Strategies for minimizing your New York estate tax burden

Most of us realize we have to pay taxes when we’re alive. This includes income, capital gains, and property taxes. However, your estate might also have to pay taxes on a state and/or federal level.

New York is one of the few states that imposes an estate tax, or otherwise known as a death tax. The federal government (IRS) also imposes an estate tax if your estate exceeds the estate tax threshold.. Fortunately, there are some strategies for minimizing your estate tax burden so that your heirs or beneficiaries can keep more of what you leave to them.

What the estate tax threshold is

Any New York resident with an estate valued at $6.58 million or more in 2023, known as the basic exclusion amount, must pay estate taxes. Furthermore, the federal basic exclusion amount for an individual is $12.92 million in 2023.If your estate exceeds the basic exclusion amount on either the state or federal level, we highly recommend having an estate plan to minimize paying estate taxes.

Ways a New York resident can reduce their estate tax burden

One approach for minimizing estate taxes in New York is including a disclaimer trust in your will as well as your spouse’s will. This type of trust can only be used by married couples. The disclaimer trust allows the surviving spouse to disclaim ownership of a portion of the estate and then transfer it into an irrevocable trust.

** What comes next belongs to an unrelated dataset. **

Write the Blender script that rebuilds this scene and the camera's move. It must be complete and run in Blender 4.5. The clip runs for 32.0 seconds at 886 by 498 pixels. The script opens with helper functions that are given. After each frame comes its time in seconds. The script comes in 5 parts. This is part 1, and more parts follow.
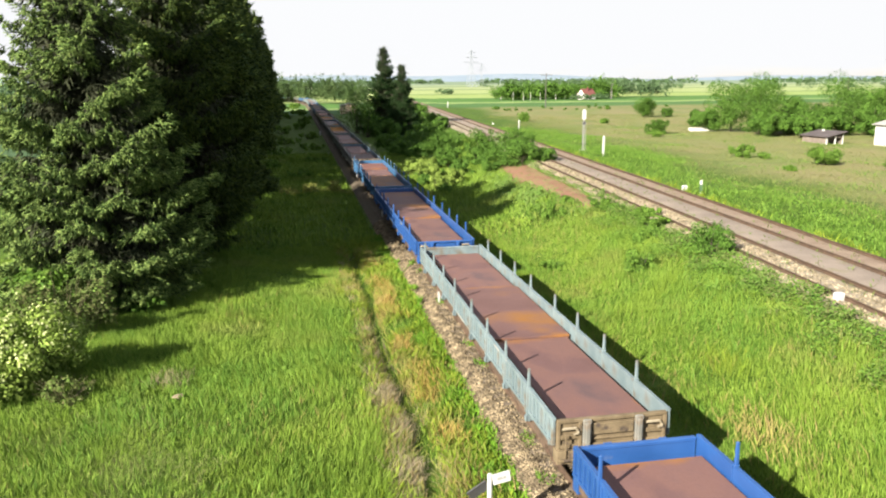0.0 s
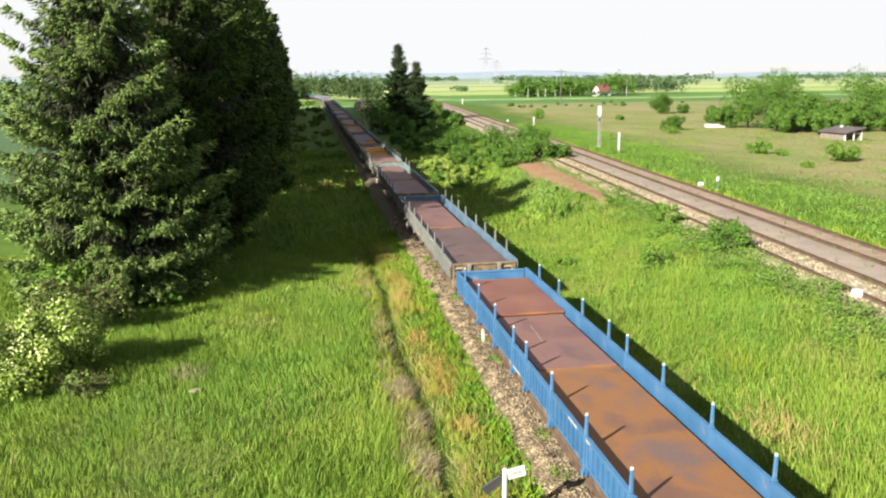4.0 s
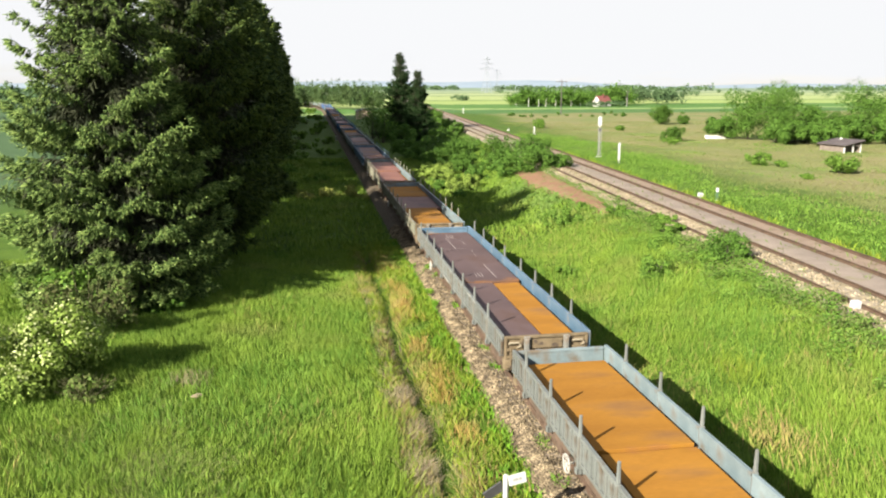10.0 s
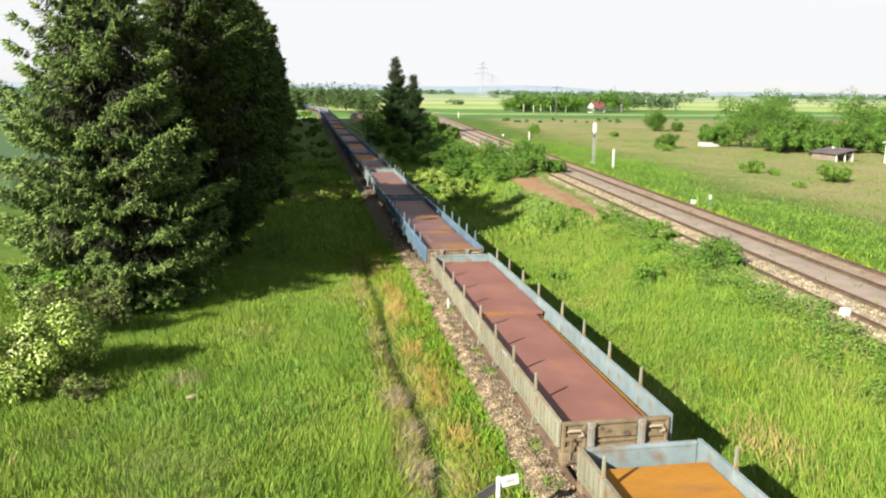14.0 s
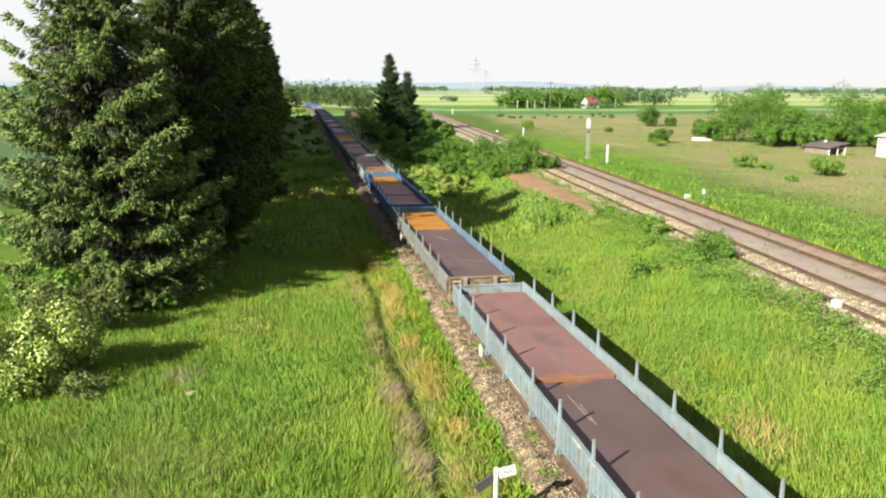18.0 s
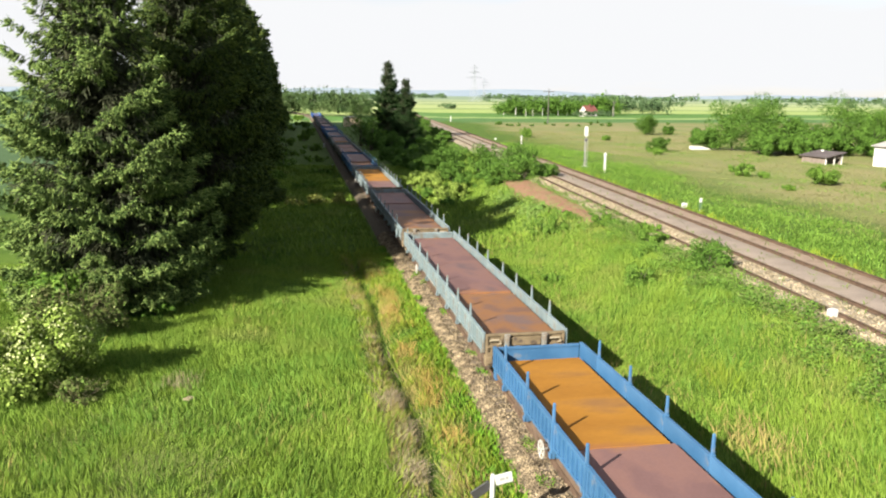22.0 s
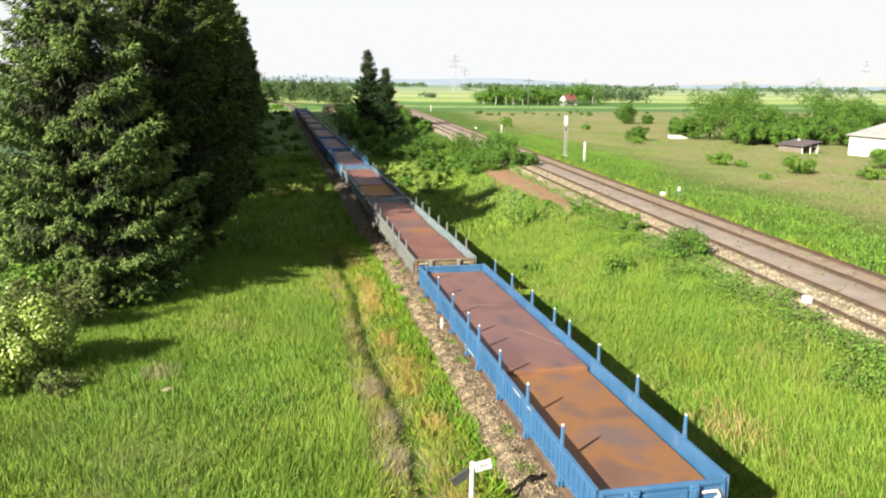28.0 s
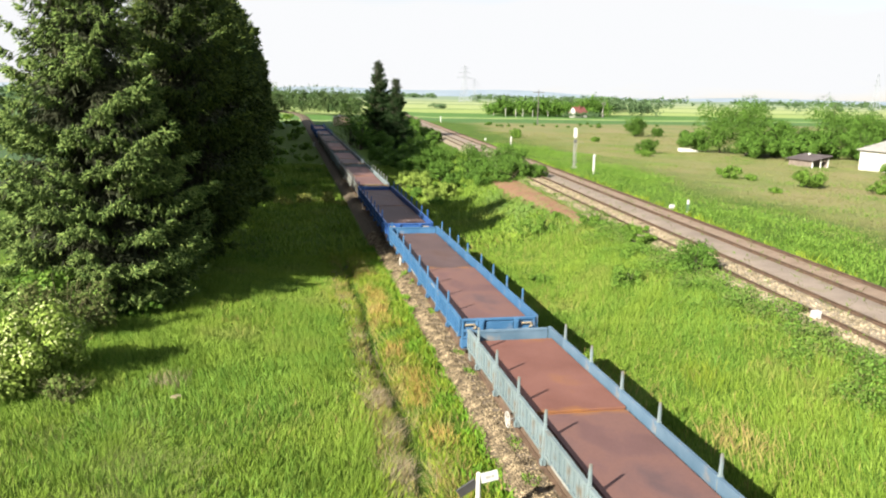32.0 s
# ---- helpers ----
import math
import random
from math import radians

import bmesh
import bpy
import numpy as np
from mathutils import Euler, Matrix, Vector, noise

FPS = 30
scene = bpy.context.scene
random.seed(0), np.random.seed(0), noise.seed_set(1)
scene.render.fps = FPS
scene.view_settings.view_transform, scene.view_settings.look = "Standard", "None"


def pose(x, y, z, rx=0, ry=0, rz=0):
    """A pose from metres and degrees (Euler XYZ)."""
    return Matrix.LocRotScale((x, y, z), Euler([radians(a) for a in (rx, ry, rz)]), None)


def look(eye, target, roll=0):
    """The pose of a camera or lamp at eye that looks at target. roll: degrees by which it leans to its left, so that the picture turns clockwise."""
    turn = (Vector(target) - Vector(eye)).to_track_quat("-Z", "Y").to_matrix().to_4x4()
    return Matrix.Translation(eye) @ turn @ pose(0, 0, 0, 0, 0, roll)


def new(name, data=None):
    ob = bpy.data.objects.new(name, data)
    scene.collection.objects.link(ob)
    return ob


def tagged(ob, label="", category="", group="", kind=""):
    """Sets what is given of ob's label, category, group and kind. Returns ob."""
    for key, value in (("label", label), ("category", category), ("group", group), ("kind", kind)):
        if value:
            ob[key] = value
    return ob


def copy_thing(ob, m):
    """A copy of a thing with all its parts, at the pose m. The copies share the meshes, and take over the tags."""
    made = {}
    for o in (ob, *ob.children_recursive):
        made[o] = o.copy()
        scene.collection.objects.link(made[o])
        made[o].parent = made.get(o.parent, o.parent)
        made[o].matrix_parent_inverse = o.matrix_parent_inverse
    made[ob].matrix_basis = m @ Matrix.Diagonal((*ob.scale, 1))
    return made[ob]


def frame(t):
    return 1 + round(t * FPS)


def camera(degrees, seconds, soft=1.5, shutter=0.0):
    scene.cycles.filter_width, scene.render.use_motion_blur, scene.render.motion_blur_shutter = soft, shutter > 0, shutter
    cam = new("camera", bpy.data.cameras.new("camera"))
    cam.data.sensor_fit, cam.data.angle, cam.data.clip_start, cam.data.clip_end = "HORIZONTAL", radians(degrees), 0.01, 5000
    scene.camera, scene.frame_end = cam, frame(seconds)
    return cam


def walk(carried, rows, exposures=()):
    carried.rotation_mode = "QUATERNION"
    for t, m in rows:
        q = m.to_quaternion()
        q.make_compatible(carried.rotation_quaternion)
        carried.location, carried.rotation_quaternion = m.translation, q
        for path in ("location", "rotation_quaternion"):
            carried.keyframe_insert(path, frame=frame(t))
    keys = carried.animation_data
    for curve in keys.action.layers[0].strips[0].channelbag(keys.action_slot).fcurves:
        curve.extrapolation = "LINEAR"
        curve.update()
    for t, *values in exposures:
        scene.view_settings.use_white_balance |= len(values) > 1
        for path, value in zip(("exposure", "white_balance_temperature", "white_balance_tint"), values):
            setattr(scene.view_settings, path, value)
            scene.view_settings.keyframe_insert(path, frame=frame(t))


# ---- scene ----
# ---------------------------------------------------------------- camera
cam = camera(59.668, 32.0, soft=2.1)

# seconds; eye x, y, z; heading to the right of north, tilt down, roll
PATH = (
    (0.0, 0.209, 0.457, 9.685, 10.773, 12.337, -0.313), (0.5, 0.212, 0.457, 9.678, 10.479, 12.485, -0.371), (1.0, 0.214, 0.457, 9.672, 10.234, 12.621, -0.482),
    (1.5, 0.215, 0.454, 9.668, 10.053, 12.695, -0.549), (2.0, 0.214, 0.448, 9.666, 9.932, 12.706, -0.568), (2.5, 0.208, 0.439, 9.664, 9.855, 12.677, -0.561),
    (3.0, 0.197, 0.427, 9.662, 9.785, 12.626, -0.515), (3.5, 0.182, 0.412, 9.659, 9.725, 12.570, -0.453), (5.5, 0.164, 0.396, 9.655, 9.270, 12.549, -0.869),
    (6.0, 0.145, 0.380, 9.651, 9.215, 12.615, -1.178), (6.5, 0.128, 0.366, 9.649, 9.221, 12.624, -1.378), (7.0, 0.113, 0.353, 9.648, 9.270, 12.588, -1.401),
    (7.5, 0.103, 0.341, 9.650, 9.327, 12.495, -1.260), (8.0, 0.095, 0.329, 9.654, 9.427, 12.363, -0.970), (8.5, 0.089, 0.314, 9.658, 9.516, 12.233, -0.665),
    (9.0, 0.082, 0.296, 9.663, 9.593, 12.103, -0.385), (9.5, 0.074, 0.273, 9.668, 9.675, 11.996, -0.166), (10.0, 0.063, 0.245, 9.674, 9.737, 11.902, 0.029),
    (10.5, 0.050, 0.213, 9.682, 9.885, 11.856, 0.201), (11.0, 0.035, 0.179, 9.690, 9.993, 11.802, 0.351), (11.5, 0.020, 0.147, 9.697, 10.071, 11.746, 0.481),
    (12.0, 0.007, 0.119, 9.703, 10.133, 11.694, 0.580), (12.5, -0.003, 0.097, 9.708, 10.178, 11.657, 0.649), (13.0, -0.011, 0.079, 9.712, 10.197, 11.644, 0.669),
    (13.5, -0.019, 0.059, 9.716, 10.206, 11.610, 0.701), (14.0, -0.028, 0.031, 9.719, 10.221, 11.598, 0.711), (14.5, -0.040, -0.007, 9.723, 10.238, 11.592, 0.721),
    (16.5, -0.055, -0.057, 9.728, 10.324, 11.874, 0.332), (17.0, -0.073, -0.113, 9.734, 10.426, 11.899, 0.308), (17.5, -0.092, -0.166, 9.740, 10.510, 11.883, 0.279),
    (18.0, -0.108, -0.211, 9.746, 10.596, 11.852, 0.327), (18.5, -0.120, -0.244, 9.751, 10.652, 11.809, 0.378), (19.0, -0.128, -0.267, 9.755, 10.669, 11.737, 0.401),
    (19.5, -0.132, -0.281, 9.757, 10.699, 11.657, 0.467), (20.0, -0.135, -0.290, 9.758, 10.735, 11.575, 0.517), (20.5, -0.135, -0.294, 9.758, 10.751, 11.498, 0.594),
    (21.0, -0.134, -0.294, 9.758, 10.775, 11.423, 0.649), (21.5, -0.130, -0.289, 9.757, 10.778, 11.368, 0.665), (22.0, -0.122, -0.279, 9.756, 10.770, 11.319, 0.658),
    (22.5, -0.111, -0.267, 9.755, 10.719, 11.249, 0.637), (23.0, -0.097, -0.255, 9.753, 10.707, 11.190, 0.692), (23.5, -0.083, -0.249, 9.752, 10.803, 11.127, 0.746),
    (24.0, -0.073, -0.251, 9.750, 11.011, 11.133, 0.795), (24.5, -0.068, -0.260, 9.749, 11.339, 11.332, 0.787), (25.0, -0.069, -0.275, 9.749, 11.699, 11.593, 0.773),
    (25.5, -0.074, -0.294, 9.751, 12.056, 11.865, 0.677), (27.5, -0.081, -0.312, 9.754, 12.260, 12.110, 0.664), (28.0, -0.089, -0.328, 9.758, 12.230, 12.088, 0.730),
    (28.5, -0.095, -0.342, 9.761, 12.205, 12.059, 0.760), (29.0, -0.100, -0.353, 9.763, 12.101, 11.993, 0.845), (29.5, -0.103, -0.361, 9.766, 11.997, 11.889, 0.893),
    (30.0, -0.105, -0.369, 9.768, 11.900, 11.787, 0.948), (30.5, -0.107, -0.377, 9.770, 11.804, 11.668, 1.025), (31.0, -0.109, -0.387, 9.773, 11.706, 11.543, 1.061),
    (31.5, -0.112, -0.399, 9.777, 11.635, 11.423, 1.121), (32.0, -0.116, -0.414, 9.781, 11.586, 11.311, 1.202),
)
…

A second approach for minimizing estate taxes in New York is making monetary and asset gifts to others while you are alive. The Internal Revenue Service (IRS) has set the annual exclusion amount for 2023 at $17,000. Gifting is a win-win for both you and your heirs and beneficiaries in that it reduces the overall value of your estate, meaning your estate pays less taxes on it. Also, so long as the gift you give your immediate family member is under the amount threshold set by the IRS, you don’t have to file a gift tax return.